_Exercise objective:_ Print exactly the lines from the first one down to the line containing "white van parked", both ends included, with no pictures and nothing else.

_Supplied information:_
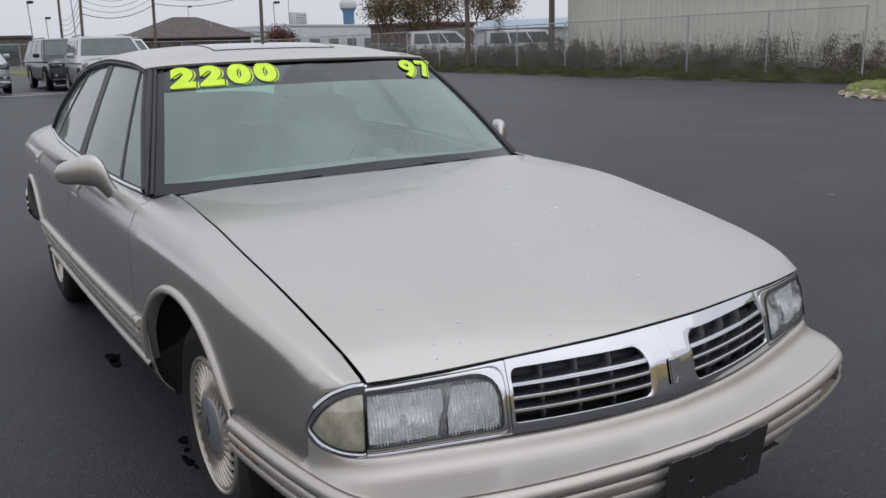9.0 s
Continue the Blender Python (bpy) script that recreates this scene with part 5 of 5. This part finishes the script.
for i, (x, y, r, p) in enumerate(far):
    vehicle("car", {WHITEPAINT: "white", GREENPAINT: "dark green", SILVER: "silver", DARKPAINT: "black"}[p] + " saloon parked in the lot behind the fence", p, at=(x, y, 0), rz=r, **SED)
vehicle("van", "white passenger van parked behind the chain-link fence", WHITEPAINT, L=4.9, W=1.95, H=2.2, belt_h=1.25, hood_h=1.15, at=(-48.0, 30.6, 0), rz=66, hood=0.12, rake=0.10, tail=0.01, grille=False, wheel_r=0.35, roof_in=0.88)
vehicle("van", "second white van parked behind the weeds", WHITEPAINT, L=5.6, W=2.05, H=2.1, belt_h=1.2, hood_h=1.15, at=(-41.0, 32.5, 0), rz=58, hood=0.12, rake=0.10, tail=0.01, grille=False, wheel_r=0.35, roof_in=0.88)


# ---- far buildings ----
SHINGLE = material("brown_shingles", (0.105, 0.09, 0.08), rough=0.9, vary=0.2, scale=1.5, fine=0.25, bump_scale=12)
BRICK = material("brown_brick", (0.13, 0.09, 0.072), rough=0.9, vary=0.2, scale=3, fine=0.25, bump_scale=14)
PALE = material("pale_wall", (0.55, 0.56, 0.57), rough=0.7, vary=0.06, scale=0.6)
BLUE = material("pale_blue_panel", (0.18, 0.33, 0.55), rough=0.6, vary=0.08, scale=0.4)
TEAL = material("blue_roof_metal", (0.30, 0.36, 0.43), rough=0.5, vary=0.08, scale=1)


def house():
    e = thing("office_house", "low brick building with a brown hipped shingle roof", "building", (-87.0, 24.0, rise(-87.0, 24.0)), 8)
    e.scale = (0.8, 0.8, 0.86)
    box_mesh("wall", (9.0, 13.4, 2.9), (0, 0, 1.45), BRICK, e, bevel=0.03)
    a, b = 5.4, 7.6
    v = [(-a, -b, 2.8), (a, -b, 2.8), (a, b, 2.8), (-a, b, 2.8), (0, -1.7, 5.2), (0, 1.6, 5.2), (-a, -b, 2.65), (a, -b, 2.65), (a, b, 2.65), (-a, b, 2.65)]
    mesh_part("roof", v, [(0, 1, 4), (1, 2, 5, 4), (2, 3, 5), (3, 0, 4, 5), (6, 7, 8, 9), (0, 6, 7, 1), (1, 7, 8, 2), (2, 8, 9, 3), (3, 9, 6, 0)], SHINGLE, e, smooth=False)
    for y in (-4.8, -2.2, 2.4, 5.0):
        w = box_mesh("window", (0.08, 1.3, 1.2), (4.53, y, 1.6), CARGLASS, e, bevel=0.02)
    box_mesh("door", (0.08, 1.0, 2.05), (4.53, 0.2, 1.03), DARKPAINT, e, bevel=0.02)
    tube("vent_pipe", [(2.6, 2.2, 3.9), (2.6, 2.2, 4.4)], 0.10, GALV, e)


house()


def block(name, label, at, size, mat, rz=0.0, roof=None, bays=0):
    e = thing(name, label, "building", (at[0], at[1], rise(at[0], at[1])), rz)
    box_mesh("wall", size, (0, 0, size[2] / 2), mat, e, bevel=0.04)
    box_mesh("parapet", (size[0] + 0.3, size[1] + 0.3, 0.3), (0, 0, size[2] + 0.1), roof or mat, e, bevel=0.04)
    for i in range(bays):
        box_mesh("window", (0.1, size[1] / bays * 0.5, 1.3), (size[0] / 2 + 0.02, -size[1] / 2 + size[1] * (i + 0.5) / bays, 1.7), CARGLASS, e, bevel=0.02)
    return e


block("white_store", "long low white commercial building", (-125, 53, 0), (14, 20, 4.2), PALE, 20, bays=5)
block("white_store", "pale flat-roofed building behind the parked cars", (-118, 38, 0), (12, 14, 3.4), PALE, 15, bays=4)
block("brown_shed", "plain brown shed behind the trees", (-68, 41.0, 0), (7, 7, 3.0), BRICK, 20, bays=2)
block("flat_store", "long low grey-brown building at the far edge", (-105, -6, 0), (10, 34, 2.9), SHINGLE, 0, bays=6)
e = thing("blue_roof_shed", "pale shed with a low blue gabled roof", "building", (-46.5, 40.0, rise(-46.5, 40.0)), 38)
box_mesh("wall", (11, 8, 2.3), (0, 0, 1.15), PALE, e, bevel=0.03)
v = [(-5.7, -4.4, 2.3), (5.7, -4.4, 2.3), (5.7, 4.4, 2.3), (-5.7, 4.4, 2.3), (-5.7, 0, 3.0), (5.7, 0, 3.0)]
mesh_part("roof", v, [(0, 1, 5, 4), (2, 3, 4, 5), (1, 2, 5), (3, 0, 4), (0, 3, 2, 1)], TEAL, e, smooth=False)
e = thing("water_tower", "blue water tower with a white domed top", "water tower", (-266, 131, 0))
lathe("shaft", [(1.9, 0), (1.9, 13.0), (2.3, 13.8)], BLUE, e, axis="z", n=24)
lathe("tank", [(2.3, 13.8), (2.95, 14.4), (3.0, 15.9), (2.4, 17.0), (1.2, 17.5), (0.01, 17.7)], PALE, e, axis="z", n=24)
e = thing("rooftop_sign", "grey louvred box sign on a far roof", "sign", (-138, 58, 0), 25)
box_mesh("sign_box", (1.6, 2.9, 3.0), (0, 0, 6.0), PALE, e, bevel=0.05)
for k in range(6):
    box_mesh("louvre", (0.1, 2.6, 0.16), (0.84, 0, 4.9 + 0.44 * k), GALV, e, bevel=0.03)
for sy in (-1.0, 1.0):
    tube("sign_leg", [(0, sy, 0), (0, sy, 4.5)], 0.15, GALV, e)


# ---- poles and wires ----
def pole(name, label, x, y, h, r, lean=0.0, arms=1, lamp=False):
    e = thing(name, label, "pole", (x, y, rise(x, y)), 12)
    top = (lean * h * 0.3, -lean * h, h)
    tube("shaft", [(0, 0, -0.05), (top[0] * 0.5, top[1] * 0.5, h / 2), top], [r * 0.8, r * 0.7, r * 0.6], WOOD if not lamp else GALV, e, n=10)
    if lamp:
        tube("lamp_arm", [top, (top[0] + 0.4, top[1], h + 0.1)], 0.04, GALV, e)
        box_mesh("lamp_head", (0.6, 0.4, 0.22), (top[0] + 0.6, top[1], h + 0.1), GRILLE_DARK, e, bevel=0.05)
        return e
    for k in range(arms):
        z = h - 0.35 - 0.9 * k
        f = z / h
        box_mesh("cross_arm", (0.10, 2.3, 0.12), (top[0] * f, top[1] * f, z), WOOD, e, bevel=0.015)
        for q in (-1.0, -0.4, 0.4, 1.0):
            tube("insulator", [(top[0] * f, top[1] * f + q, z + 0.05), (top[0] * f, top[1] * f + q, z + 0.22)], 0.045, GALV, e, n=6)
    return e


P = [(-71.8, 9.7, 8.8), (-56.7, 8.6, 9.0), (-58.0, 13.5, 10.5), (-57.5, 21.0, 12.0), (-82, 5.0, 7.5)]
pole("utility_pole", "tall wooden utility pole with cross arms", *P[0], 0.14, -0.03, 1)
pole("utility_pole", "leaning wooden utility pole", *P[1], 0.13, -0.06, 1)
pole("utility_pole", "wooden utility pole standing before the brick building", *P[2], 0.14, -0.05, 2)
pole("utility_pole", "tall wooden utility pole by the lawn", *P[3], 0.17, -0.04, 2)
pole("utility_pole", "distant wooden utility pole with transformers", *P[4], 0.14, -0.04, 2)
pole("utility_pole", "weathered wooden pole standing at the fence", -32.0, 21.8, 11.0, 0.16, 0.0, 1)
pole("wooden_post", "dark wooden pole at the corner of the metal building", -30.3, 25.6, 8.0, 0.20, 0.0, 0)
box = tagged(box_mesh("meter_box", (0.22, 0.3, 0.4), (-31.84, 21.62, 3.6), GALV, bevel=0.03), "grey meter box fixed to a wooden pole", "box")
for x, y, h in ((-77, 8.3, 5.2), (-74, 11.2, 6.5), (-86, 4.2, 5.0), (-95, 12, 4.6), (-110, 45, 8.0), (-120, 34, 7.0), (-80, 31, 5.5)):
    pole("lot_lamp", "slim lot lamp post with a dark lamp head", x, y, h, 0.07, 0.02, lamp=True)
tops = [(P[4][0], P[4][1], 7.2), (P[0][0], P[0][1] + 0.2, 8.4), (P[1][0], P[1][1] + 0.5, 8.6), (P[2][0], P[2][1] + 0.5, 10.1), (P[3][0], P[3][1] + 0.4, 11.6), (-32.0, 21.8, 10.6)]
for k, off in enumerate((-1.0, 0.4, 1.0)):
    for i in range(len(tops) - 1):
        a, b = Vector(tops[i]) + Vector((0, off, 0)), Vector(tops[i + 1]) + Vector((0, off, 0))
        pts = [a.lerp(b, t) - Vector((0, 0, (1.1 + 0.3 * k) * 4 * t * (1 - t))) for t in np.linspace(0, 1, 14)]
        tagged(tube("overhead_wire", pts, 0.013, BLACK, n=4), "dark overhead wire slung between poles", "wire", group="overhead wires")
low = [(P[0][0], P[0][1], 3.0), (P[1][0], P[1][1] + 0.3, 3.9), (P[2][0], P[2][1] + 0.3, 4.6), (P[3][0], P[3][1] + 0.3, 5.6), (-32.0, 21.8, 6.6)]
for k in range(4):
    for i in range(4):
        a, b = Vector(low[i]) + Vector((0, 0, 0.45 * k)), Vector(low[i + 1]) + Vector((0, 0, 0.5 * k))
        pts = [a.lerp(b, t) - Vector((0, 0, (0.55 + 0.12 * k) * 4 * t * (1 - t))) for t in np.linspace(0, 1, 14)]
        tagged(tube("overhead_wire", pts, 0.013 if k else 0.022, BLACK, n=4), "dark overhead wire slung between poles", "wire", group="overhead wires")


# ---- trees ----
BARK = material("tree_bark", (0.07, 0.055, 0.045), rough=0.95, vary=0.3, scale=8)
AUTUMN = material("autumn_leaves", (0.16, 0.095, 0.045), rough=0.9, vary=0.4, scale=1.2, alt=(0.11, 0.085, 0.035))
RUST = material("rust_red_shrub", (0.17, 0.075, 0.055), rough=0.9, vary=0.35, scale=2)
CONIFER = material("dark_conifer", (0.022, 0.03, 0.016), rough=0.95, vary=0.4, scale=1)


def tree(name, label, at, h, spread, mat, seed, leaves=900, leaf=0.16, stems=3):
    e = thing(name, label, "tree", (at[0], at[1], rise(at[0], at[1])))
    rnd = random.Random(seed)
    tips, segs = [], []

    def grow(p, d, length, r, depth):
        q = p + d * length
        segs.append((p, q, r, r * 0.65))
        if depth == 0:
            tips.append(q)
            return
        for i in range(rnd.randint(2, 3)):
            nd = (d + Vector((rnd.gauss(0, 0.55), rnd.gauss(0, 0.55), rnd.gauss(0.15, 0.25)))).normalized()
            grow(q, nd, length * rnd.uniform(0.62, 0.82), r * 0.62, depth - 1)
        tips.append(q)
    for i in range(stems):
        a = 2 * math.pi * i / stems + rnd.random()
        grow(Vector((0.15 * math.cos(a), 0.15 * math.sin(a), -0.05)), Vector((0.28 * math.cos(a), 0.28 * math.sin(a), 1)).normalized(), h * 0.30, 0.05 + h * 0.014, 4)
    verts, faces = [], []
    for p, q, r0, r1 in segs:
        t = (q - p).normalized()
        a = t.orthogonal().normalized()
        b = t.cross(a)
        k = len(verts)
        for c, r in ((p, r0), (q, r1)):
            for i in range(5):
                w = 2 * math.pi * i / 5
                verts.append(c + a * (r * math.cos(w)) + b * (r * math.sin(w)))
        faces += [(k + i, k + (i + 1) % 5, k + 5 + (i + 1) % 5, k + 5 + i) for i in range(5)]
    mesh_part("trunk", verts, faces, BARK, e)
    verts, faces = [], []
    for i in range(leaves):
        c = rnd.choice(tips) + Vector((rnd.gauss(0, spread), rnd.gauss(0, spread), rnd.gauss(0, spread)))
        r = rnd.uniform(0.5, 1.0) * leaf
        u = Vector((rnd.gauss(0, 1), rnd.gauss(0, 1), rnd.gauss(0, 1))).normalized()
        w = u.orthogonal().normalized()
        k = len(verts)
        verts += [c - u * r, c + w * r * 0.6, c + u * r, c - w * r * 0.6]
        faces.append((k, k + 1, k + 2, k + 3))
    mesh_part("crown", verts, faces, mat, e, smooth=False)
    return e


tree("tree", "half-bare autumn tree with brown leaves", (-60.0, 36.6, 0), 6.6, 0.50, AUTUMN, 3, 5200, 0.10)
tree("tree", "half-bare autumn tree with thin brown crown", (-59.0, 32.6, 0), 6.0, 0.48, AUTUMN, 4, 4800, 0.10)
tree("tree", "half-bare autumn tree behind the van", (-57.5, 40.2, 0), 6.8, 0.50, AUTUMN, 6, 4800, 0.10)
tree("shrub_tree", "rounded rust-red shrub beside the brick building", (-80, 31.2, 0), 3.4, 0.35, RUST, 7, 2600, 0.12, stems=5)
for i, (x, y, h) in enumerate(((-120, -2, 5.0), (-118, 4, 4.2), (-122, -8, 5.5))):
    tree("conifer", "dark evergreen tree at the far edge", (x, y, 0), h, 0.8, CONIFER, 40 + i, 1800, 0.35)

# dry field beyond the lot on the near side, mirrored in the chrome
STRAW = material("dry_straw_grass", (0.34, 0.27, 0.14), rough=0.95, vary=0.25, scale=0.5, fine=0.3, bump_scale=6)
rows = []
for i, (d, z) in enumerate(((0, 0.02), (1.2, 0.9), (3.0, 2.0), (6, 3.2), (11, 4.6), (40, 5.2))):
    rows.append([((27 + d) * math.cos(a), (27 + d) * math.sin(a), z + 0.25 * math.sin(a * 23) * min(1, d / 3) + 0.15 * math.sin(a * 57 + i)) for a in np.linspace(-1.75, 1.22, 104)])
field = sheet("dry_grass_bank", rows, STRAW, hint=(0, 0, 1))
field.location.z = -0.02
tagged(field, "bank of dry straw-coloured grass beyond the lot", "grass", kind="stuff")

_Result below:_
9.0 s
Continue the Blender Python (bpy) script that recreates this scene with part 5 of 5. This part finishes the script.
for i, (x, y, r, p) in enumerate(far):
    vehicle("car", {WHITEPAINT: "white", GREENPAINT: "dark green", SILVER: "silver", DARKPAINT: "black"}[p] + " saloon parked in the lot behind the fence", p, at=(x, y, 0), rz=r, **SED)
vehicle("van", "white passenger van parked behind the chain-link fence", WHITEPAINT, L=4.9, W=1.95, H=2.2, belt_h=1.25, hood_h=1.15, at=(-48.0, 30.6, 0), rz=66, hood=0.12, rake=0.10, tail=0.01, grille=False, wheel_r=0.35, roof_in=0.88)
vehicle("van", "second white van parked behind the weeds", WHITEPAINT, L=5.6, W=2.05, H=2.1, belt_h=1.2, hood_h=1.15, at=(-41.0, 32.5, 0), rz=58, hood=0.12, rake=0.10, tail=0.01, grille=False, wheel_r=0.35, roof_in=0.88)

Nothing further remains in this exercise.